You're not supposed to know or care what std.algorithm.map returns beyond the fact that it's a range of the same genre as the one passed in (forward, bidirectional, random, etc.). It's that way with most range-based functions. They almost always return either a new range which wraps the one passed in or a the exact same type of range as was passed in (e.g. map does the former; find does the latter). Use auto:
ulong[] x = [1, 2, 3];
auto y = map!"a"(x);
The range returned by map is lazy. It doesn't do anything until you iterate over it (it then calls the given function on each successive front of the underlying range). It's more efficient that way (as well as enabling infinite ranges). The exact return type depends on the type of range that you passed in and is local to map so that you can't create one directly. You need to either use auto to infer the type or typeof to get the type:
typeof(map!"a"(x)) y = map!"a"(x);
However, you generally only use typeof when you need a variable which you cannot initialize directly. auto is almost always the way to go.

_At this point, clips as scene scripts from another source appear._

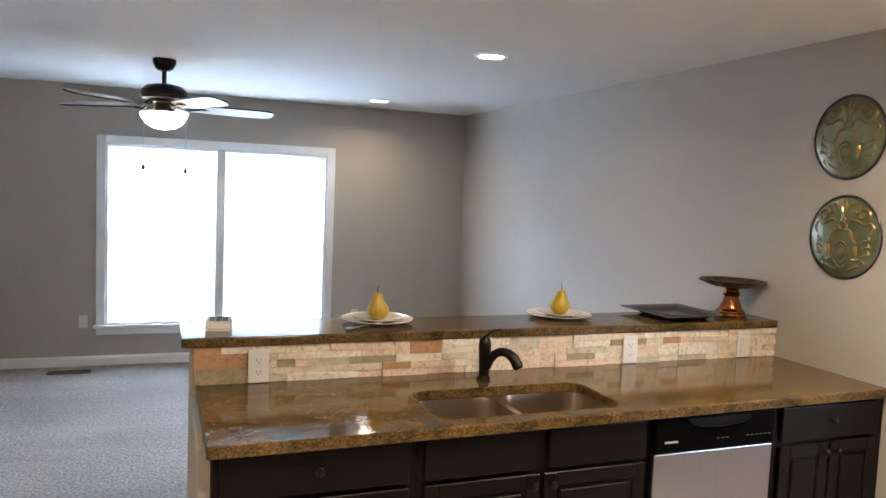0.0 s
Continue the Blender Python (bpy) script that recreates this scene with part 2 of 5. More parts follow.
def granite_mat():
    m, nt, b = start("brown_granite", 0.11)
    b.inputs["Specular IOR Level"].default_value = 0.5
    g = nt.nodes.new("ShaderNodeNewGeometry")
    mp = nt.nodes.new("ShaderNodeMapping")
    mp.inputs["Scale"].default_value = (0.8, 1.2, 1.0)
    mp.inputs["Rotation"].default_value = (0, 0, -0.5)
    nt.links.new(g.outputs["Position"], mp.inputs["Vector"])
    pos = mp.outputs[0]
    n1 = noise_tex(nt, pos, 130, 7, 0.72, 0.4)
    c1 = ramp(nt, [(0.3, (0.022, 0.014, 0.006)), (0.41, (0.07, 0.043, 0.017)), (0.5, (0.12, 0.076, 0.029)), (0.6, (0.175, 0.118, 0.048)), (0.72, (0.27, 0.2, 0.1))])
    nt.links.new(n1.outputs["Fac"], c1.inputs[0])
    v = nt.nodes.new("ShaderNodeTexVoronoi")
    v.inputs["Scale"].default_value = 150
    nt.links.new(pos, v.inputs["Vector"])
    c2 = ramp(nt, [(0.0, (0.5, 0.47, 0.42)), (0.35, (0.95, 0.93, 0.88)), (0.75, (1.3, 1.25, 1.12))])
    nt.links.new(v.outputs["Color"], c2.inputs[0])
    c = mix_color(nt, 0.4, c1.outputs[0], c2.outputs[0], "MULTIPLY")
    n2 = noise_tex(nt, pos, 8, 8, 0.75, 1.2)
    c3 = ramp(nt, [(0.36, (0.36, 0.35, 0.31)), (0.5, (0.95, 0.94, 0.88)), (0.66, (1.4, 1.3, 1.02))])
    nt.links.new(n2.outputs["Fac"], c3.inputs[0])
    c = mix_color(nt, 1.0, c, c3.outputs[0], "MULTIPLY")
    nt.links.new(c, b.inputs["Base Color"])
    return m


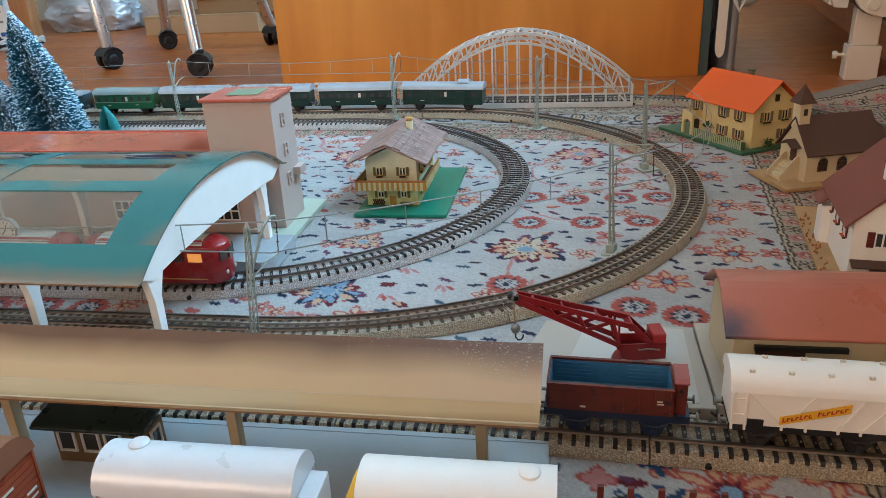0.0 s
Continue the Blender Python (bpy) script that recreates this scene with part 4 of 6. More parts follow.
# ---- wagons of the yard ----
def wheelset(parent, x, material=M_DARK):
    for s in (-1, 1):
        bm = B()
        lathe(bm, [(0.0046, -0.0012), (0.0058, -0.0012), (0.0058, -0.0005), (0.0052, 0.0), (0.0052, 0.0012), (0.0018, 0.0016), (0.0016, 0.0022)], 14, (x, s * 0.0082, RAIL_Z + 0.0052), "y")
        part("wheel", bm, material, parent, smooth=True)
    bm = B()
    rod(bm, (x, -0.0085, RAIL_Z + 0.0052), (x, 0.0085, RAIL_Z + 0.0052), 0.0009, seg=6)
    part("axle", bm, material, parent)


def buffers(parent, x, z=0.026, half=0.0085):
    d = 1 if x > 0 else -1
    for s in (-1, 1):
        bm = B()
        lathe(bm, [(0.0012, 0), (0.0012, d * 0.003), (0.0026, d * 0.0034), (0.0026, d * 0.0042)], 12, (x, s * half, z), "x")
        part("buffer", bm, M_BUFFER, parent, smooth=True)
    bm = B()
    tube(bm, [(x, 0, z - 0.004), (x + d * 0.004, 0, z - 0.004), (x + d * 0.0065, 0, z - 0.002)], 0.0008, 6)
    part("coupler", bm, M_DARK, parent)


def underframe(parent, half, wide=0.012, boxes_at=(), top=0.0275, material=M_DARK):
    part("underframe", boxes((-half, half, -wide, -wide + 0.002, top - 0.005, top - 0.0004), (-half, half, wide - 0.002, wide, top - 0.005, top - 0.0004), (-half, half, -wide + 0.0021, wide - 0.0021, top - 0.002, top - 0.0005)), material, parent)
    for x in boxes_at:
        for s in (-1, 1):
            y = s * (wide - 0.001)
            bm = B()
            prism(bm, [(x - 0.0085, top - 0.0045), (x - 0.003, 0.0150), (x + 0.003, 0.0150), (x + 0.0085, top - 0.0045)], y - 0.0006, y + 0.0006, "y")
            part("axle_guard", bm, material, parent)
            part("axle_box", boxes((x - 0.0019, x + 0.0019, min(y, y + s * 0.0019), max(y, y + s * 0.0019), 0.0150, 0.0192)), material, parent, bevel=0.0003)
            bm = B()
            tube(bm, [(x - 0.0075, y + s * 0.0009, 0.0222), (x - 0.003, y + s * 0.0009, 0.0204), (x + 0.003, y + s * 0.0009, 0.0204), (x + 0.0075, y + s * 0.0009, 0.0222)], 0.0006, 5)
            part("leaf_spring", bm, material, parent)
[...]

If you need to create an array from the result of map (or from any other range), then use std.array.array:
ulong[] y = array(map!"a"(x));
If you don't know much about ranges, then you should probably read this. Unfortunately, there isn't currently an article on dlang.org explaining ranges, but that link is for a chapter in a book which one of the members of the D community wrote in Turkish and has been translating to English, and it covers ranges fairly well.
EDIT:
Walter Bright recently wrote an article specifically about types which are local to a function but returned by the function which may also help enlighten you. They even get a cool name: Voldemort Types in D.